Image supplied, Weber State University

Civil Rights advocate Robert Woodson of the Woodson Center, left in the photo, and a contingent of conservative African-American Utahns will speak at Weber State on Tuesday, April 11, 2023. The image is from the flier promoting the event.

OGDEN — Conservative civil rights advocate Robert Woodson is coming to Weber State, offering a counterpoint to the March 30 presentation by Nikole Hannah-Jones, creator of The 1619 Project and a New York Times Magazine writer.Woodson, founder of the Washington, D.C.-based Woodson Center, will be joined by a contingent of conservative African Americans from Utah. The presentation, free and open to the public, will be held Tuesday at 6:30 p.m. at the Val A. Browning Center on the Weber State’s main campus in Ogden.

“We’re always thinking far in advance about the speakers we bring in, thoughtful about representing the diversity of perspectives that exists in our community,” Weber State spokesperson Bryan Magaña said in an email to the Standard-Examiner. “We’re excited to host Mr. Woodson and the other panelists to help continue these important conversations.”

Woodson — who helped launch 1776 Unites as a counterpoint to a school curriculum modeled after The 1619 Project — will be the main speaker. Joining him will be Letroy Woods of Path Forward Utah, John Harvey of the Modern Conservative podcast, Cari Bartholomew, Salt Lake Community College instructor Lucy Shirisia and Ron Williams, a bodybuilder.

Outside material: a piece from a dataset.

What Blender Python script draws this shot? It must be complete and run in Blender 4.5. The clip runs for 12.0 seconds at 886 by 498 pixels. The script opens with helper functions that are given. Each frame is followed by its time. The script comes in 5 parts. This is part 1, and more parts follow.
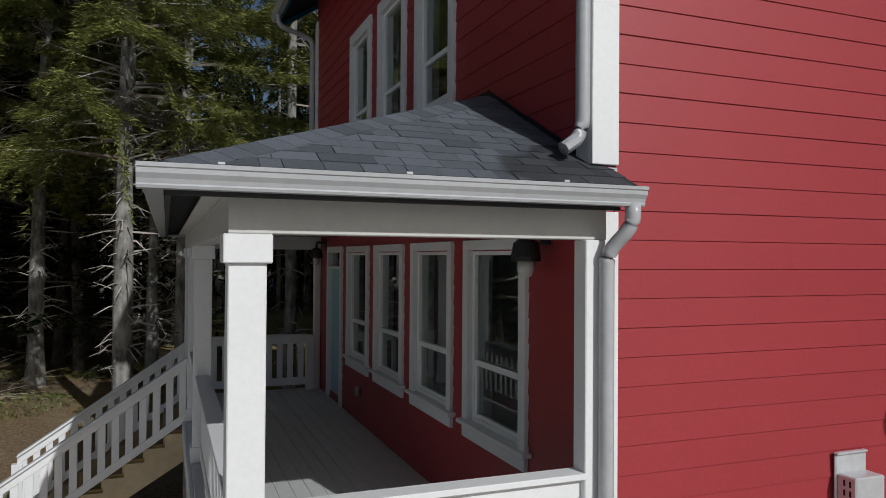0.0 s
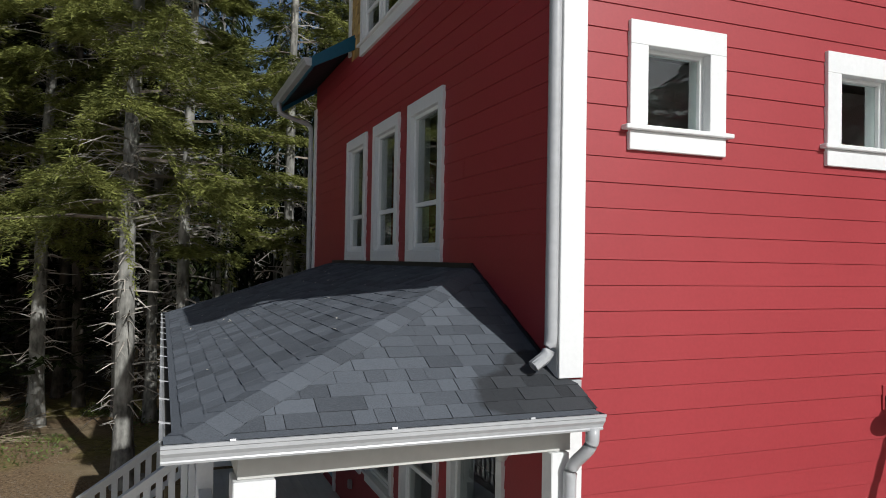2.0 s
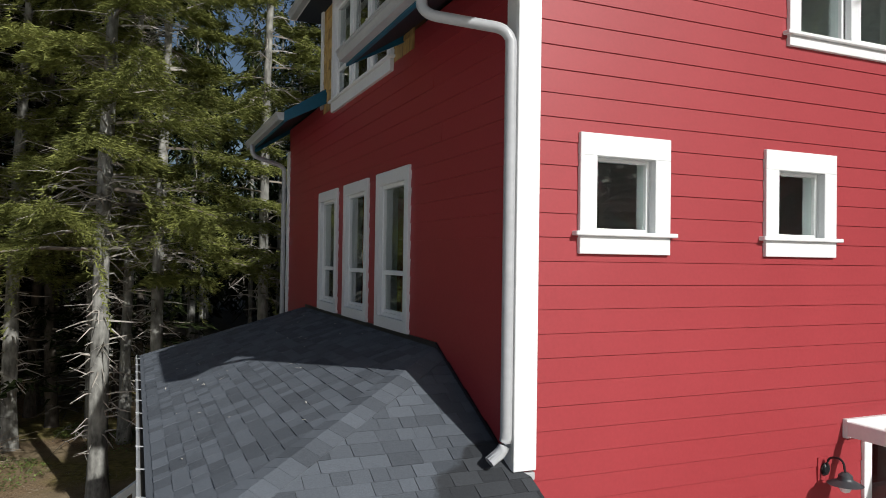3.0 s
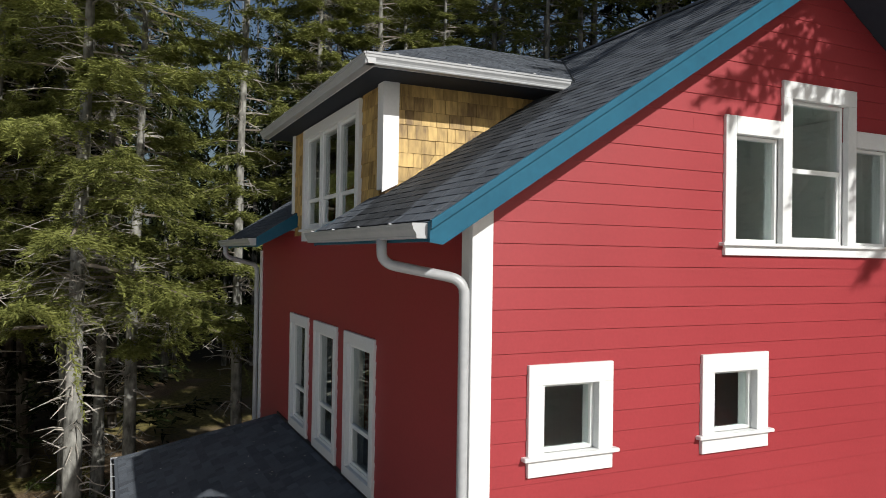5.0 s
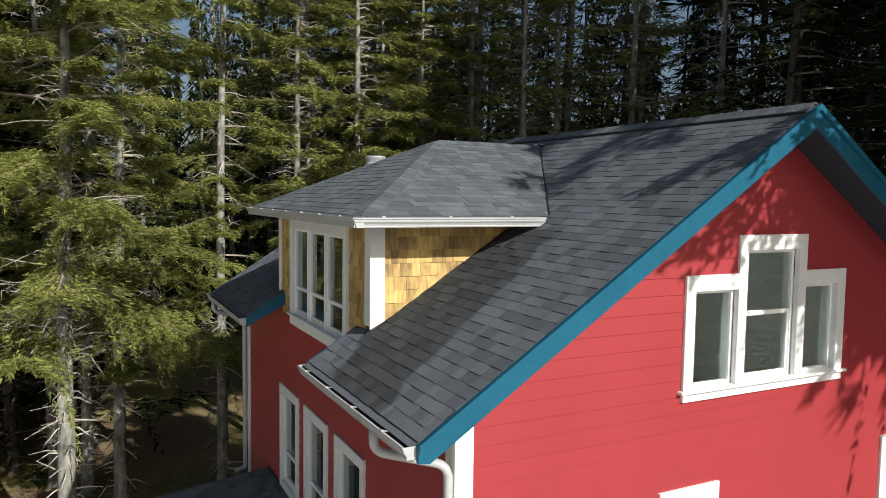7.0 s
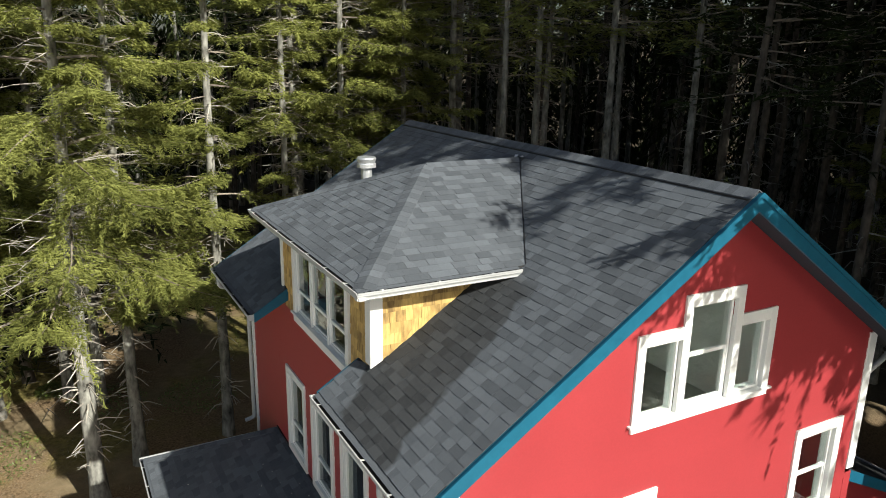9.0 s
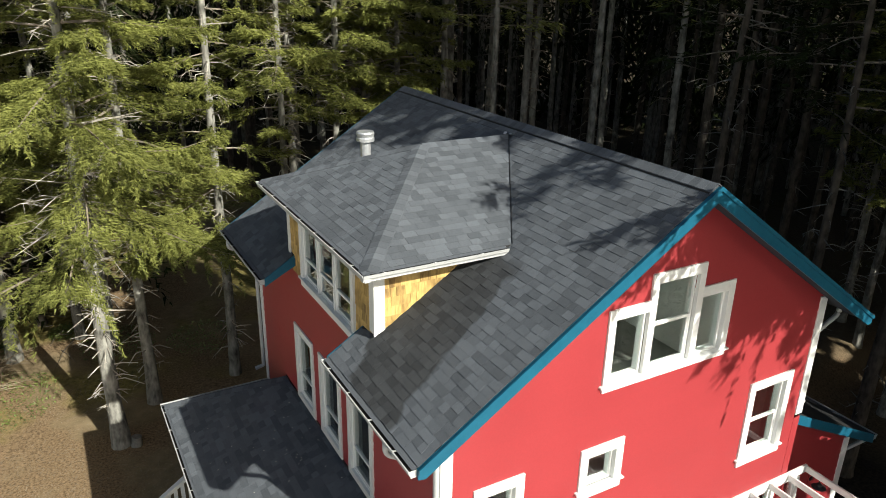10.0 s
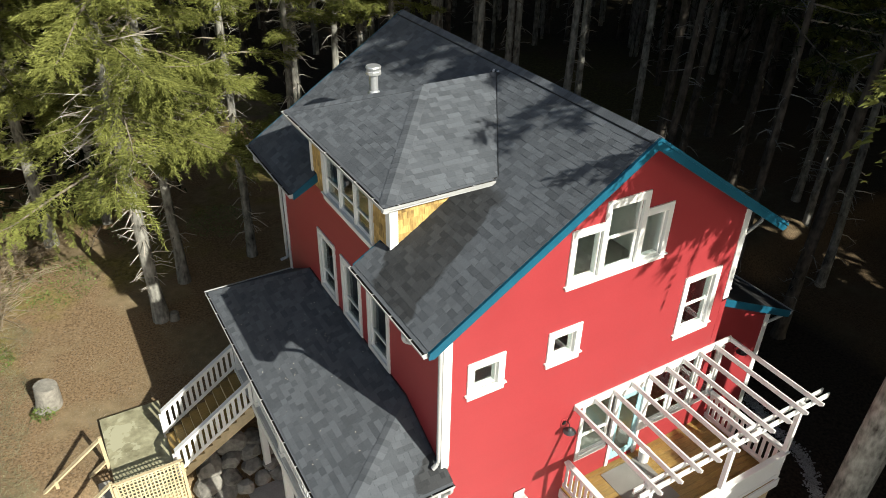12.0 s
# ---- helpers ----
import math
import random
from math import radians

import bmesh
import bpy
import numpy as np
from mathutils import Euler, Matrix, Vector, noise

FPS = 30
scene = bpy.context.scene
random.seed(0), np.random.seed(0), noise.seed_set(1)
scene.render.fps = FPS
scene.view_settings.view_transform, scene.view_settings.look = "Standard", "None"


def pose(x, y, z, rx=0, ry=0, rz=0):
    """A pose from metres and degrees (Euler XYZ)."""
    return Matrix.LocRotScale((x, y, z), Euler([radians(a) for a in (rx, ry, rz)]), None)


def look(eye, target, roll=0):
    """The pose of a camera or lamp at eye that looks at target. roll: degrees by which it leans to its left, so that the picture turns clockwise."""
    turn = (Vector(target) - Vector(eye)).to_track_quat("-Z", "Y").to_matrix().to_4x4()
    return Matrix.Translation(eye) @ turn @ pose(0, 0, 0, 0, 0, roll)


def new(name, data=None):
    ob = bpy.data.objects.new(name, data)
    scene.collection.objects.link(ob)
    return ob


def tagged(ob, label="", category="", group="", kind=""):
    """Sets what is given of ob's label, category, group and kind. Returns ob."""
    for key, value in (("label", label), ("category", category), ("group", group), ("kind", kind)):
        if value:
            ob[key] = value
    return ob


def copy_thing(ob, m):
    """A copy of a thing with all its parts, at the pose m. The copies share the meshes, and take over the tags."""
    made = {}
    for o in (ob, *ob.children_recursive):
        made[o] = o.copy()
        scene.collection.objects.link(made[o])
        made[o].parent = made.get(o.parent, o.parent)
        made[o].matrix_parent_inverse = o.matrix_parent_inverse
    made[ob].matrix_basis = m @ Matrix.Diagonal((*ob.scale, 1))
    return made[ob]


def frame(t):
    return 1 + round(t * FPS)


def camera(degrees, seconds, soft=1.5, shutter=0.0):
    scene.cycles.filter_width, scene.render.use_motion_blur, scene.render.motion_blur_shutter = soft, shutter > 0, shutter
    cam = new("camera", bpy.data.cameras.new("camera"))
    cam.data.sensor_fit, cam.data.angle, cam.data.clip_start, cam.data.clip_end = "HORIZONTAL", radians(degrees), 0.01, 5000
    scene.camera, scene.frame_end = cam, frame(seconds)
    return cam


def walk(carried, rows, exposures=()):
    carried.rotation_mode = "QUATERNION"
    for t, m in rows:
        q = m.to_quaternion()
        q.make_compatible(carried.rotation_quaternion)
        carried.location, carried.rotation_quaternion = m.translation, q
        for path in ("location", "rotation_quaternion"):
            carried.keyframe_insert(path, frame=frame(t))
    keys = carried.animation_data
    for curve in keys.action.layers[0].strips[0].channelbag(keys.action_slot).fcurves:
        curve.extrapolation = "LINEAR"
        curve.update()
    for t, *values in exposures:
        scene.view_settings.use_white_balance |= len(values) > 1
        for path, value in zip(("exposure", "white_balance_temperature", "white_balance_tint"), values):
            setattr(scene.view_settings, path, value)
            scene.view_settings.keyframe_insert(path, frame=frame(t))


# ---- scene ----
cam = camera(63.3, 12.0, soft=0.5)
PATH = [
    (0, (-2.371, -3.664, 2.443), (-1.653, -1.798, 2.466), 0.4),
    (0.5, (-2.371, -3.722, 2.756), (-1.655, -1.855, 2.777), 0.6),
    (1, (-2.422, -3.856, 3.079), (-1.697, -1.993, 3.104), 0.9),
    (1.5, (-2.461, -4.036, 3.401), (-1.74, -2.171, 3.432), 0.9),
    (2, (-2.508, -4.204, 3.769), (-1.78, -2.341, 3.802), 1.0),
    (2.5, (-2.53, -4.39, 4.149), (-1.771, -2.54, 4.179), 0.9),
    (4.5, (-2.571, -4.895, 5.786), (-1.743, -3.075, 5.81), 1.0),
    (5, (-2.609, -5.005, 6.346), (-1.763, -3.193, 6.367), 0.9),
    (5.5, (-2.676, -5.104, 6.917), (-1.811, -3.301, 6.935), 0.9),
    (6, (-2.737, -5.212, 7.473), (-1.857, -3.416, 7.478), 0.9),
    (6.5, (-2.819, -5.315, 7.987), (-1.927, -3.525, 7.944), 0.8),
    (7, (-2.913, -5.398, 8.495), (-2.008, -3.621, 8.349), 0.8),
    (9, (-3.387, -5.988, 10.997), (-2.458, -4.297, 10.469), 1.0),
    (9.5, (-3.593, -6.314, 11.503), (-2.666, -4.654, 10.883), 1.2),
    (10, (-3.83, -6.671, 12.044), (-2.909, -5.048, 11.325), 1.1),
    (10.5, (-4.143, -7.092, 12.611), (-3.228, -5.509, 11.801), 1.1),
    (11, (-4.457, -7.57, 13.204), (-3.558, -6.027, 12.304), 1.3),
    (11.5, (-4.797, -8.004, 13.763), (-3.909, -6.505, 12.78), 1.3),
    (12, (-5.082, -8.338, 14.281), (-4.212, -6.887, 13.215), 1.3),
]
walk(cam, [(t, look(eye, target, roll)) for t, eye, target, roll in PATH],
     exposures=[(0.0, -0.76, 5900, 10), (1.0, -0.54, 5900, 10), (2.5, -0.2, 6000, 9), (5.5, -0.02, 6250, 9), (7.0, 0.32, 6400, 7), (9.5, 0.72, 6600, 4), (12.0, 0.66, 6700, 4)])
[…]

Talking about race can be fraught with peril, and Jamie Renda, who helped organize the event, hopes it serves as a means to find common ground in the debate on the issue. Renda is co-founder of Conservative Americans for Equality and Path Forward Utah, which are sponsors of the event in conjunction with Weber State. Shirisia, Harvey and Bartholomew are CAFE board members.

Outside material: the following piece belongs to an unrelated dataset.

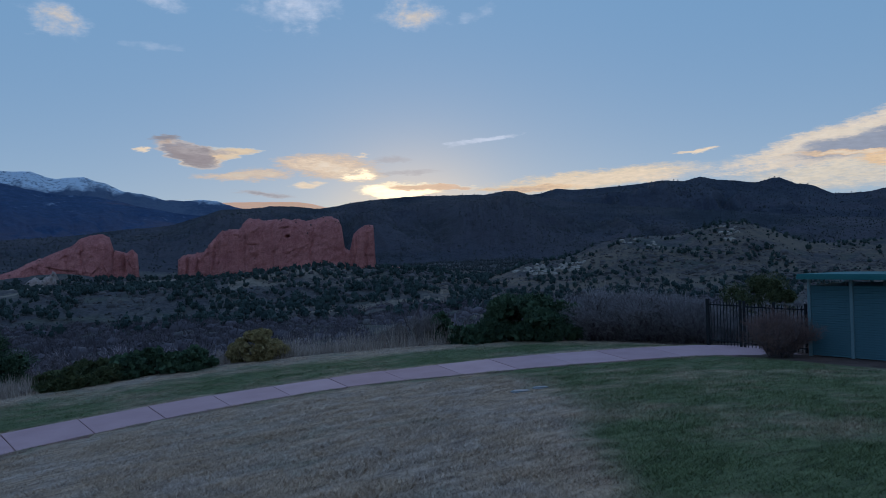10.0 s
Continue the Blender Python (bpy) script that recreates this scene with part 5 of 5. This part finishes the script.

“I think we have to find the things we all have in common,” Renda said.

The Woodson Center aims to bolster families, reduce crime and revitalize “underserved communities” by empowering local leaders, according to its website. Among its underlying principles in problem-solving efforts are involving those adversely impacted by the issues to be addressed, applying market economy fundamentals and tapping into faith-based and “value-generating” organizations.

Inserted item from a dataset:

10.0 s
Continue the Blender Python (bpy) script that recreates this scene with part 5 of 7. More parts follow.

In her Weber State address, Hannah-Jones, who is Black, noted the mixed sentiments she felt on learning that the first Africans to reach the shores of what is now the United States arrived in 1619, a year before The Mayflower, the ship carrying a group of pilgrims from England. On the one hand, she felt pride knowing African lineage dates back so far. But she also felt short-changed since the 1619 landing, where the title of The 1619 Project comes from, isn’t typically taught in schools.

She noted that history can be “manipulated” and “managed,” leaving out events like the 1619 arrival of the White Lion, the ship carrying those first Africans. She also maintains that U.S. Blacks are owed financial reparations given the slave labor that figured in the nation’s development and the legacy of slavery that lives on in the form of racial inequality.

Renda, by contrast, warns against creating “oppressor and oppressed” classes, offering a hint of the different message likely to come out at Tuesday’s gathering. “Anytime you keep someone in a victim mindset, you destroy their lives,” she said.

Likewise, Woodson drew contrasts between The 1619 Project and 1776 Unites in comments to the National Review in 2020.

The seeming message of The 1619 Project, Woodson told the National Review, is “that America should be defined as a racist society where all whites are culpable and guilty of having privilege and therefore should be punished and all blacks are victims that should be compensated.”

The 1776 Unites curriculum, according to its website, puts a focus on “voices in the black community who celebrate black excellence, discourage victimhood culture and showcase the millions of black Americans who have prospered by embracing the founding ideals of America.”